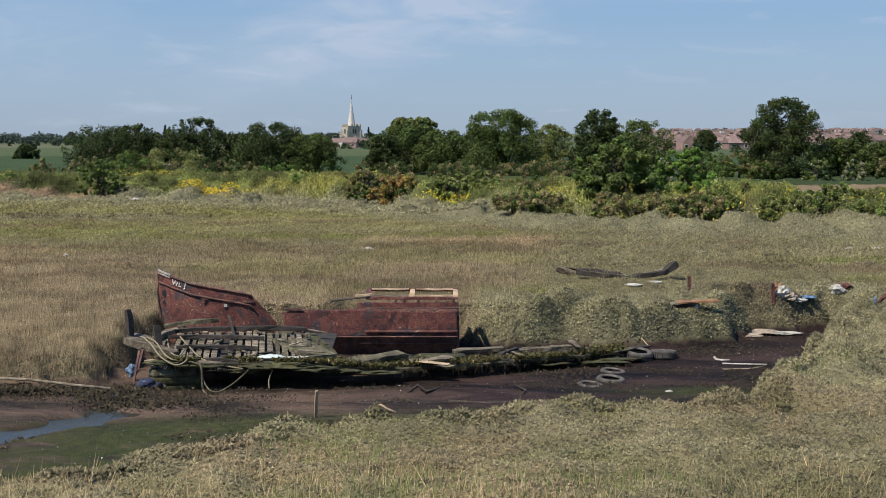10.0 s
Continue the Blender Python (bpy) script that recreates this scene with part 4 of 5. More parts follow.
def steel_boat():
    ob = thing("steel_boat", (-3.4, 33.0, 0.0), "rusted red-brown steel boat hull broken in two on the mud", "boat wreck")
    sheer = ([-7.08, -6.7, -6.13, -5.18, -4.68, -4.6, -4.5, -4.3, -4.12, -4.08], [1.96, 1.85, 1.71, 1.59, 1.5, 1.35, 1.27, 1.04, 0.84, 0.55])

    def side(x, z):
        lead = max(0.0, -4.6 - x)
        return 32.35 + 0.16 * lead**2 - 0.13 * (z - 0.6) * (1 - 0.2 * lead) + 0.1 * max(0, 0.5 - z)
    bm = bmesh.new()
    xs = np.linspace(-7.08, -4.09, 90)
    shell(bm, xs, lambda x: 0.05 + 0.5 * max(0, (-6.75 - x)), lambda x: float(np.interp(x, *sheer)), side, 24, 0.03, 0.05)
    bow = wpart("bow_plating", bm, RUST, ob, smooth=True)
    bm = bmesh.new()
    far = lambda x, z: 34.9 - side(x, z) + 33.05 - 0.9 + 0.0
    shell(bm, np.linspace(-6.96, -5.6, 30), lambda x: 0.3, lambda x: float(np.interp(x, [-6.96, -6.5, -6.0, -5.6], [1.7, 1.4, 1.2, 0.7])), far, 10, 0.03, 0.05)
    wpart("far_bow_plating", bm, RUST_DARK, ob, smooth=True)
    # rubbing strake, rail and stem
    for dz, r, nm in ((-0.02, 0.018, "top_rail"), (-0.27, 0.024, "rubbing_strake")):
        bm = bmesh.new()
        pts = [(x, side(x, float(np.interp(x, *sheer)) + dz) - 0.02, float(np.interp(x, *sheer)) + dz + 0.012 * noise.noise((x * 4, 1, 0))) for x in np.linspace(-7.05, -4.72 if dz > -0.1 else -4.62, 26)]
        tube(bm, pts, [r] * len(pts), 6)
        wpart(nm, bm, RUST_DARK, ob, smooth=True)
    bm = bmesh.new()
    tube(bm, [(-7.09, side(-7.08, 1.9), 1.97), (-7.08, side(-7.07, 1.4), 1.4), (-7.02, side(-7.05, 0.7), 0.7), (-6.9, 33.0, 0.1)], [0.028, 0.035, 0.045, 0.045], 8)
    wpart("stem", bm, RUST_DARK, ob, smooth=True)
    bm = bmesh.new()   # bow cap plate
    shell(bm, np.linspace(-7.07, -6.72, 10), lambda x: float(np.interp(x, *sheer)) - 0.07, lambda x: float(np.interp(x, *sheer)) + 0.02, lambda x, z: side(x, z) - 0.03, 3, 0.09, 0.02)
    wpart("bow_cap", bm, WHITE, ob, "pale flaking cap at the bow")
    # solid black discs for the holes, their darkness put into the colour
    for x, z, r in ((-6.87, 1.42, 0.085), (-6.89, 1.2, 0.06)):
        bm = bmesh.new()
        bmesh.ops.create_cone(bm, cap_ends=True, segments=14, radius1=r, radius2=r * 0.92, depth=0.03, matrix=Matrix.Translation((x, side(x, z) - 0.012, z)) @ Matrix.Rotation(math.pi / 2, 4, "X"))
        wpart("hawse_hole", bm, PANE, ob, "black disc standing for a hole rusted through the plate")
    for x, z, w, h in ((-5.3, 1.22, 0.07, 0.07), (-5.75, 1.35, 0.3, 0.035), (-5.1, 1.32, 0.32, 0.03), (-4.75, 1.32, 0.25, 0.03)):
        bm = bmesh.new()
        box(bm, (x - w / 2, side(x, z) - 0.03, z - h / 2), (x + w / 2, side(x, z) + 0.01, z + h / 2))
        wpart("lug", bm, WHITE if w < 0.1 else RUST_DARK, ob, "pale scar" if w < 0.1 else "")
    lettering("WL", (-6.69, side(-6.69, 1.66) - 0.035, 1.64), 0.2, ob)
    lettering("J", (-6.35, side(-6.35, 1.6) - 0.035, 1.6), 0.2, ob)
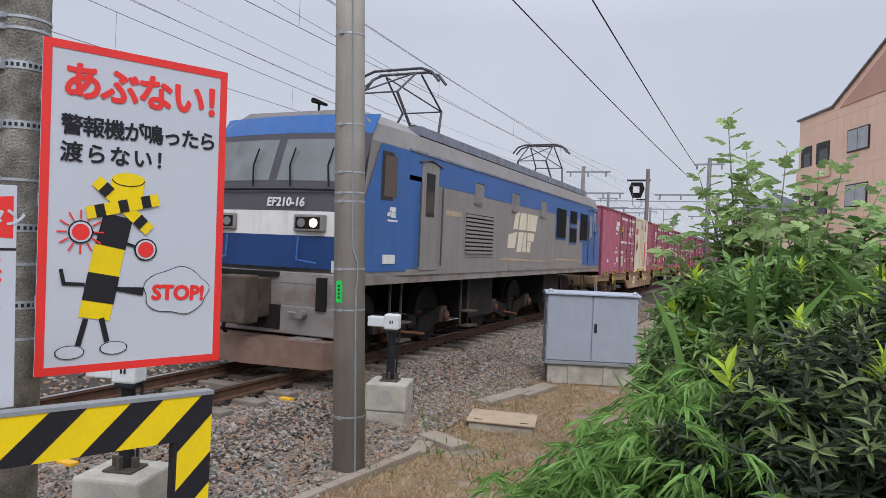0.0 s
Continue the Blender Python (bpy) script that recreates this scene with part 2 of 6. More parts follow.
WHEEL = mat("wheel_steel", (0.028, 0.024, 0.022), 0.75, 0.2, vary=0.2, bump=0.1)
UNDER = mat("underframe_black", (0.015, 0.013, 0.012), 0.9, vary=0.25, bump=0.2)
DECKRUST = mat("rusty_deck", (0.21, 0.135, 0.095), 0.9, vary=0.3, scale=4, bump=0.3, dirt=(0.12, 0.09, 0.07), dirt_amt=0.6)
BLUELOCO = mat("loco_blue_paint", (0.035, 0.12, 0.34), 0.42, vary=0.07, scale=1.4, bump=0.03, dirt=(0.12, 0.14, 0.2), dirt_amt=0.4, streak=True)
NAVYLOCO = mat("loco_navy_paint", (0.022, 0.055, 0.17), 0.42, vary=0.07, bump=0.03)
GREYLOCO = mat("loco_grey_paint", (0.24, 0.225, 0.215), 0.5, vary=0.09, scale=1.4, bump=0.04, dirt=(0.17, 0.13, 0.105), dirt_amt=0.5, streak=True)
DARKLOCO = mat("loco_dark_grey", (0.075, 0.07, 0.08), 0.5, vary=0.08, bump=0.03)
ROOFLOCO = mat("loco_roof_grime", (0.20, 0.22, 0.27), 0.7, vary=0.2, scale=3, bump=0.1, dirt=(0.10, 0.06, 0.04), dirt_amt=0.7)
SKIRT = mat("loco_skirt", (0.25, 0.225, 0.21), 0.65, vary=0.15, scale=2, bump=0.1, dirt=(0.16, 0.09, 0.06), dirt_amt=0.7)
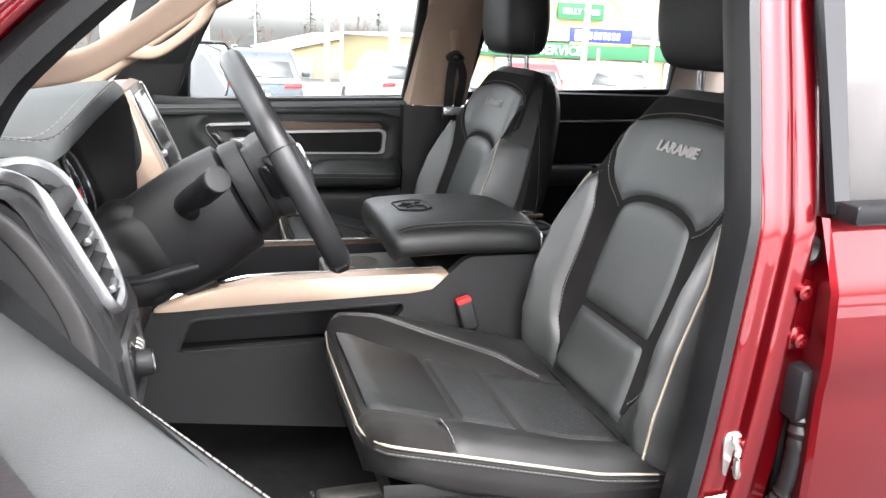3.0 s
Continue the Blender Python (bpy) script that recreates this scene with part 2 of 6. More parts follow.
+ + +
» **TASK PROMPT**: Give back the entries verbatim. Do not include any picture.

» **COMPLETE OUTPUT**:
10.0 s
Continue the Blender Python (bpy) script that recreates this scene with part 4 of 5. More parts follow.
def steel_boat():
    ob = thing("steel_boat", (-3.4, 33.0, 0.0), "rusted red-brown steel boat hull broken in two on the mud", "boat wreck")
    sheer = ([-7.08, -6.7, -6.13, -5.18, -4.68, -4.6, -4.5, -4.3, -4.12, -4.08], [1.96, 1.85, 1.71, 1.59, 1.5, 1.35, 1.27, 1.04, 0.84, 0.55])

    def side(x, z):
        lead = max(0.0, -4.6 - x)
        return 32.35 + 0.16 * lead**2 - 0.13 * (z - 0.6) * (1 - 0.2 * lead) + 0.1 * max(0, 0.5 - z)
    bm = bmesh.new()
    xs = np.linspace(-7.08, -4.09, 90)
    shell(bm, xs, lambda x: 0.05 + 0.5 * max(0, (-6.75 - x)), lambda x: float(np.interp(x, *sheer)), side, 24, 0.03, 0.05)
    bow = wpart("bow_plating", bm, RUST, ob, smooth=True)
    bm = bmesh.new()
    far = lambda x, z: 34.9 - side(x, z) + 33.05 - 0.9 + 0.0
    shell(bm, np.linspace(-6.96, -5.6, 30), lambda x: 0.3, lambda x: float(np.interp(x, [-6.96, -6.5, -6.0, -5.6], [1.7, 1.4, 1.2, 0.7])), far, 10, 0.03, 0.05)
    wpart("far_bow_plating", bm, RUST_DARK, ob, smooth=True)
    # rubbing strake, rail and stem
    for dz, r, nm in ((-0.02, 0.018, "top_rail"), (-0.27, 0.024, "rubbing_strake")):
        bm = bmesh.new()
        pts = [(x, side(x, float(np.interp(x, *sheer)) + dz) - 0.02, float(np.interp(x, *sheer)) + dz + 0.012 * noise.noise((x * 4, 1, 0))) for x in np.linspace(-7.05, -4.72 if dz > -0.1 else -4.62, 26)]
        tube(bm, pts, [r] * len(pts), 6)
        wpart(nm, bm, RUST_DARK, ob, smooth=True)
    bm = bmesh.new()
    tube(bm, [(-7.09, side(-7.08, 1.9), 1.97), (-7.08, side(-7.07, 1.4), 1.4), (-7.02, side(-7.05, 0.7), 0.7), (-6.9, 33.0, 0.1)], [0.028, 0.035, 0.045, 0.045], 8)
    wpart("stem", bm, RUST_DARK, ob, smooth=True)
    bm = bmesh.new()   # bow cap plate
    shell(bm, np.linspace(-7.07, -6.72, 10), lambda x: float(np.interp(x, *sheer)) - 0.07, lambda x: float(np.interp(x, *sheer)) + 0.02, lambda x, z: side(x, z) - 0.03, 3, 0.09, 0.02)
    wpart("bow_cap", bm, WHITE, ob, "pale flaking cap at the bow")
    # solid black discs for the holes, their darkness put into the colour
    for x, z, r in ((-6.87, 1.42, 0.085), (-6.89, 1.2, 0.06)):
        bm = bmesh.new()
        bmesh.ops.create_cone(bm, cap_ends=True, segments=14, radius1=r, radius2=r * 0.92, depth=0.03, matrix=Matrix.Translation((x, side(x, z) - 0.012, z)) @ Matrix.Rotation(math.pi / 2, 4, "X"))
        wpart("hawse_hole", bm, PANE, ob, "black disc standing for a hole rusted through the plate")
    for x, z, w, h in ((-5.3, 1.22, 0.07, 0.07), (-5.75, 1.35, 0.3, 0.035), (-5.1, 1.32, 0.32, 0.03), (-4.75, 1.32, 0.25, 0.03)):
        bm = bmesh.new()
        box(bm, (x - w / 2, side(x, z) - 0.03, z - h / 2), (x + w / 2, side(x, z) + 0.01, z + h / 2))
        wpart("lug", bm, WHITE if w < 0.1 else RUST_DARK, ob, "pale scar" if w < 0.1 else "")
    lettering("WL", (-6.69, side(-6.69, 1.66) - 0.035, 1.64), 0.2, ob)
    lettering("J", (-6.35, side(-6.35, 1.6) - 0.035, 1.6), 0.2, ob)
0.0 s
Continue the Blender Python (bpy) script that recreates this scene with part 2 of 6. More parts follow.
WHEEL = mat("wheel_steel", (0.028, 0.024, 0.022), 0.75, 0.2, vary=0.2, bump=0.1)
UNDER = mat("underframe_black", (0.015, 0.013, 0.012), 0.9, vary=0.25, bump=0.2)
DECKRUST = mat("rusty_deck", (0.21, 0.135, 0.095), 0.9, vary=0.3, scale=4, bump=0.3, dirt=(0.12, 0.09, 0.07), dirt_amt=0.6)
BLUELOCO = mat("loco_blue_paint", (0.035, 0.12, 0.34), 0.42, vary=0.07, scale=1.4, bump=0.03, dirt=(0.12, 0.14, 0.2), dirt_amt=0.4, streak=True)
NAVYLOCO = mat("loco_navy_paint", (0.022, 0.055, 0.17), 0.42, vary=0.07, bump=0.03)
GREYLOCO = mat("loco_grey_paint", (0.24, 0.225, 0.215), 0.5, vary=0.09, scale=1.4, bump=0.04, dirt=(0.17, 0.13, 0.105), dirt_amt=0.5, streak=True)
DARKLOCO = mat("loco_dark_grey", (0.075, 0.07, 0.08), 0.5, vary=0.08, bump=0.03)
ROOFLOCO = mat("loco_roof_grime", (0.20, 0.22, 0.27), 0.7, vary=0.2, scale=3, bump=0.1, dirt=(0.10, 0.06, 0.04), dirt_amt=0.7)
SKIRT = mat("loco_skirt", (0.25, 0.225, 0.21), 0.65, vary=0.15, scale=2, bump=0.1, dirt=(0.16, 0.09, 0.06), dirt_amt=0.7)
3.0 s
Continue the Blender Python (bpy) script that recreates this scene with part 2 of 6. More parts follow.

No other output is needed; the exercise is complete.